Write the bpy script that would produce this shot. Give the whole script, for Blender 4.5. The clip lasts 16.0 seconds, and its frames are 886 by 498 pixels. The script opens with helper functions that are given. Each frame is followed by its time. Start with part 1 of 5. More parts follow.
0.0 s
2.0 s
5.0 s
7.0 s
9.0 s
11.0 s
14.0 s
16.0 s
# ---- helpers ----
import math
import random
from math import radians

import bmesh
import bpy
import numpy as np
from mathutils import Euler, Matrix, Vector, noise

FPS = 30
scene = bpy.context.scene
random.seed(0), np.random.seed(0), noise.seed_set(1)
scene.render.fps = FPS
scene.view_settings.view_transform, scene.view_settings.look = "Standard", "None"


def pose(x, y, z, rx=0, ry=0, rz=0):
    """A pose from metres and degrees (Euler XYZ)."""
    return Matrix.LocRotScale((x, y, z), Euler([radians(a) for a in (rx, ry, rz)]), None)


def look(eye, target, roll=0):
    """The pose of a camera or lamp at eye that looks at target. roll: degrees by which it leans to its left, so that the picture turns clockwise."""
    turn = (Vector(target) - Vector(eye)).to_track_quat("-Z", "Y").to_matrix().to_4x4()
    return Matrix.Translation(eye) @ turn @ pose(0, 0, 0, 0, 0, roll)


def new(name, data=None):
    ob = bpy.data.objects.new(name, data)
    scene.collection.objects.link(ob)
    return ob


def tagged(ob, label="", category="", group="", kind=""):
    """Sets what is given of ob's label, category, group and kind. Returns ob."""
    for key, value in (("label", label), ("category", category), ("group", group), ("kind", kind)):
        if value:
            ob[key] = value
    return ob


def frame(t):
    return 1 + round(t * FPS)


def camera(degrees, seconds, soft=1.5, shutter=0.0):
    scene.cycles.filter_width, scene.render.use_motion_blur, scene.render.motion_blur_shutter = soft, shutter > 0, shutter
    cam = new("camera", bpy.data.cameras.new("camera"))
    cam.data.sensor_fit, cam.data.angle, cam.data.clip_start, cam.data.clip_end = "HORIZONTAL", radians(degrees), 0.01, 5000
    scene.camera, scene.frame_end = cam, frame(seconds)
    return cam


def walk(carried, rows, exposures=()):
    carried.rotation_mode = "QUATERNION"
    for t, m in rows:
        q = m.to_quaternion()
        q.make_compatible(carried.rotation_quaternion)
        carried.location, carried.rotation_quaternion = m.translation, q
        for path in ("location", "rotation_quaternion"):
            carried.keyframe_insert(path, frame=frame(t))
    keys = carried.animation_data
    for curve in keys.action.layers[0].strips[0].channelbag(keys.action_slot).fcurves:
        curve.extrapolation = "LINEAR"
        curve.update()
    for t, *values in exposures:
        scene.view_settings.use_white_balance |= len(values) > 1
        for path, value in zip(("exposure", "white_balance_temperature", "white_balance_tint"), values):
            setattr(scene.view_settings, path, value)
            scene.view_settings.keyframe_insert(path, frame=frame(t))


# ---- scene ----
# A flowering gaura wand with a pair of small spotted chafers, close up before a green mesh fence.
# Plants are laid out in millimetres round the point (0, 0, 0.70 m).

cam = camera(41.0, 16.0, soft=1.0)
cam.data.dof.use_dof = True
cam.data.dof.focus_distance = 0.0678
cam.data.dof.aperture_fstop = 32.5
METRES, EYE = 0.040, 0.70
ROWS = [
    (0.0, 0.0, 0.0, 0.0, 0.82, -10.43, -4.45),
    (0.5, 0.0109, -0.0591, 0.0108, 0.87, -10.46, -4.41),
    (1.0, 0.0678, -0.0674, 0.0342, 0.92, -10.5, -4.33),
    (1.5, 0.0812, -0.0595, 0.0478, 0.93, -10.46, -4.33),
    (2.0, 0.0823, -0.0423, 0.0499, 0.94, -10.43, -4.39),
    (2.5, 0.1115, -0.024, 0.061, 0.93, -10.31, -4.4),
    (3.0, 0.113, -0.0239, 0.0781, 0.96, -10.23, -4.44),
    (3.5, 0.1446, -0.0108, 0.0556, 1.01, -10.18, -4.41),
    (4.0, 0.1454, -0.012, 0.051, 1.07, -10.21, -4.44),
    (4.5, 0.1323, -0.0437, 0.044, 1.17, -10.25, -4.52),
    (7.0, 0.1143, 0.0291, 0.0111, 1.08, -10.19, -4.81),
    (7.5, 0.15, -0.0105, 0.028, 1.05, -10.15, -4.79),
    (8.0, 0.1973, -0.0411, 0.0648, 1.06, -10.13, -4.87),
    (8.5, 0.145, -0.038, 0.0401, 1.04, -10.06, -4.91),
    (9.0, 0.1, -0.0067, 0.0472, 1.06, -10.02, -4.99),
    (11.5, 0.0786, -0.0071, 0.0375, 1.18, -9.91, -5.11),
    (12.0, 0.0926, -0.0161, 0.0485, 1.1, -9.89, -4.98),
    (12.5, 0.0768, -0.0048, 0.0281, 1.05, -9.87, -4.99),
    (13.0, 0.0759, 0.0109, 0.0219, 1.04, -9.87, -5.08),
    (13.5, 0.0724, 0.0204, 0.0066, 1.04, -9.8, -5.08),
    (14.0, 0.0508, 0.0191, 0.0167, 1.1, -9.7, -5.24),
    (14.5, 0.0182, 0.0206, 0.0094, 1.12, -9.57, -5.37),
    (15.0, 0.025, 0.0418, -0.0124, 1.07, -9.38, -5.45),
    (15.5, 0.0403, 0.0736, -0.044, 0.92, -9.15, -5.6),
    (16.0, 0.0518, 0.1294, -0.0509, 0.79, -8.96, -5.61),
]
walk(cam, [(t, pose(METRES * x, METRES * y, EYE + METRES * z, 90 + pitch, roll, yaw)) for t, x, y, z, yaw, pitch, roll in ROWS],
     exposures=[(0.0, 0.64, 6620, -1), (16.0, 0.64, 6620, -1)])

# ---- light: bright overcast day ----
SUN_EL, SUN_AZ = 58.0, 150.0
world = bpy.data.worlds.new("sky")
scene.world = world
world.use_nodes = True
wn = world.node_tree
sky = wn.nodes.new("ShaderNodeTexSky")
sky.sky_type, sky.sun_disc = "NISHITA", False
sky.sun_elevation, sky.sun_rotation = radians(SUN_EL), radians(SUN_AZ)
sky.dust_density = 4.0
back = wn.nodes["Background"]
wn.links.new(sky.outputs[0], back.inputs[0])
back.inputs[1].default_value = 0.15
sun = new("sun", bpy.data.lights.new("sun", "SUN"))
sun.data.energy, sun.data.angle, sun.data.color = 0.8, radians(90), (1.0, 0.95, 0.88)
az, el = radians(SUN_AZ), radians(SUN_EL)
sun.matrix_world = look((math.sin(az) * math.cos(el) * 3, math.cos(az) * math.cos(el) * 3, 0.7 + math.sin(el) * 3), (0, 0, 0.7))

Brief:
Reproduce the full listing word for word.

Task solution:
Write the bpy script that would produce this shot. Give the whole script, for Blender 4.5. The clip lasts 16.0 seconds, and its frames are 886 by 498 pixels. The script opens with helper functions that are given. Each frame is followed by its time. Start with part 1 of 5. More parts follow.
0.0 s
2.0 s
5.0 s
7.0 s
9.0 s
11.0 s
14.0 s
16.0 s
# ---- helpers ----
import math
import random
from math import radians

import bmesh
import bpy
import numpy as np
from mathutils import Euler, Matrix, Vector, noise

FPS = 30
scene = bpy.context.scene
random.seed(0), np.random.seed(0), noise.seed_set(1)
scene.render.fps = FPS
scene.view_settings.view_transform, scene.view_settings.look = "Standard", "None"


def pose(x, y, z, rx=0, ry=0, rz=0):
    """A pose from metres and degrees (Euler XYZ)."""
    return Matrix.LocRotScale((x, y, z), Euler([radians(a) for a in (rx, ry, rz)]), None)


def look(eye, target, roll=0):
    """The pose of a camera or lamp at eye that looks at target. roll: degrees by which it leans to its left, so that the picture turns clockwise."""
    turn = (Vector(target) - Vector(eye)).to_track_quat("-Z", "Y").to_matrix().to_4x4()
    return Matrix.Translation(eye) @ turn @ pose(0, 0, 0, 0, 0, roll)


def new(name, data=None):
    ob = bpy.data.objects.new(name, data)
    scene.collection.objects.link(ob)
    return ob


def tagged(ob, label="", category="", group="", kind=""):
    """Sets what is given of ob's label, category, group and kind. Returns ob."""
    for key, value in (("label", label), ("category", category), ("group", group), ("kind", kind)):
        if value:
            ob[key] = value
    return ob


def frame(t):
    return 1 + round(t * FPS)


def camera(degrees, seconds, soft=1.5, shutter=0.0):
    scene.cycles.filter_width, scene.render.use_motion_blur, scene.render.motion_blur_shutter = soft, shutter > 0, shutter
    cam = new("camera", bpy.data.cameras.new("camera"))
    cam.data.sensor_fit, cam.data.angle, cam.data.clip_start, cam.data.clip_end = "HORIZONTAL", radians(degrees), 0.01, 5000
    scene.camera, scene.frame_end = cam, frame(seconds)
    return cam


def walk(carried, rows, exposures=()):
    carried.rotation_mode = "QUATERNION"
    for t, m in rows:
        q = m.to_quaternion()
        q.make_compatible(carried.rotation_quaternion)
        carried.location, carried.rotation_quaternion = m.translation, q
        for path in ("location", "rotation_quaternion"):
            carried.keyframe_insert(path, frame=frame(t))
    keys = carried.animation_data
    for curve in keys.action.layers[0].strips[0].channelbag(keys.action_slot).fcurves:
        curve.extrapolation = "LINEAR"
        curve.update()
    for t, *values in exposures:
        scene.view_settings.use_white_balance |= len(values) > 1
        for path, value in zip(("exposure", "white_balance_temperature", "white_balance_tint"), values):
            setattr(scene.view_settings, path, value)
            scene.view_settings.keyframe_insert(path, frame=frame(t))


# ---- scene ----
# A flowering gaura wand with a pair of small spotted chafers, close up before a green mesh fence.
# Plants are laid out in millimetres round the point (0, 0, 0.70 m).

cam = camera(41.0, 16.0, soft=1.0)
cam.data.dof.use_dof = True
cam.data.dof.focus_distance = 0.0678
cam.data.dof.aperture_fstop = 32.5
METRES, EYE = 0.040, 0.70
ROWS = [
    (0.0, 0.0, 0.0, 0.0, 0.82, -10.43, -4.45),
    (0.5, 0.0109, -0.0591, 0.0108, 0.87, -10.46, -4.41),
    (1.0, 0.0678, -0.0674, 0.0342, 0.92, -10.5, -4.33),
    (1.5, 0.0812, -0.0595, 0.0478, 0.93, -10.46, -4.33),
    (2.0, 0.0823, -0.0423, 0.0499, 0.94, -10.43, -4.39),
    (2.5, 0.1115, -0.024, 0.061, 0.93, -10.31, -4.4),
    (3.0, 0.113, -0.0239, 0.0781, 0.96, -10.23, -4.44),
    (3.5, 0.1446, -0.0108, 0.0556, 1.01, -10.18, -4.41),
    (4.0, 0.1454, -0.012, 0.051, 1.07, -10.21, -4.44),
    (4.5, 0.1323, -0.0437, 0.044, 1.17, -10.25, -4.52),
    (7.0, 0.1143, 0.0291, 0.0111, 1.08, -10.19, -4.81),
    (7.5, 0.15, -0.0105, 0.028, 1.05, -10.15, -4.79),
    (8.0, 0.1973, -0.0411, 0.0648, 1.06, -10.13, -4.87),
    (8.5, 0.145, -0.038, 0.0401, 1.04, -10.06, -4.91),
    (9.0, 0.1, -0.0067, 0.0472, 1.06, -10.02, -4.99),
    (11.5, 0.0786, -0.0071, 0.0375, 1.18, -9.91, -5.11),
    (12.0, 0.0926, -0.0161, 0.0485, 1.1, -9.89, -4.98),
    (12.5, 0.0768, -0.0048, 0.0281, 1.05, -9.87, -4.99),
    (13.0, 0.0759, 0.0109, 0.0219, 1.04, -9.87, -5.08),
    (13.5, 0.0724, 0.0204, 0.0066, 1.04, -9.8, -5.08),
    (14.0, 0.0508, 0.0191, 0.0167, 1.1, -9.7, -5.24),
    (14.5, 0.0182, 0.0206, 0.0094, 1.12, -9.57, -5.37),
    (15.0, 0.025, 0.0418, -0.0124, 1.07, -9.38, -5.45),
    (15.5, 0.0403, 0.0736, -0.044, 0.92, -9.15, -5.6),
    (16.0, 0.0518, 0.1294, -0.0509, 0.79, -8.96, -5.61),
]
walk(cam, [(t, pose(METRES * x, METRES * y, EYE + METRES * z, 90 + pitch, roll, yaw)) for t, x, y, z, yaw, pitch, roll in ROWS],
     exposures=[(0.0, 0.64, 6620, -1), (16.0, 0.64, 6620, -1)])

# ---- light: bright overcast day ----
SUN_EL, SUN_AZ = 58.0, 150.0
world = bpy.data.worlds.new("sky")
scene.world = world
world.use_nodes = True
wn = world.node_tree
sky = wn.nodes.new("ShaderNodeTexSky")
sky.sky_type, sky.sun_disc = "NISHITA", False
sky.sun_elevation, sky.sun_rotation = radians(SUN_EL), radians(SUN_AZ)
sky.dust_density = 4.0
back = wn.nodes["Background"]
wn.links.new(sky.outputs[0], back.inputs[0])
back.inputs[1].default_value = 0.15
sun = new("sun", bpy.data.lights.new("sun", "SUN"))
sun.data.energy, sun.data.angle, sun.data.color = 0.8, radians(90), (1.0, 0.95, 0.88)
az, el = radians(SUN_AZ), radians(SUN_EL)
sun.matrix_world = look((math.sin(az) * math.cos(el) * 3, math.cos(az) * math.cos(el) * 3, 0.7 + math.sin(el) * 3), (0, 0, 0.7))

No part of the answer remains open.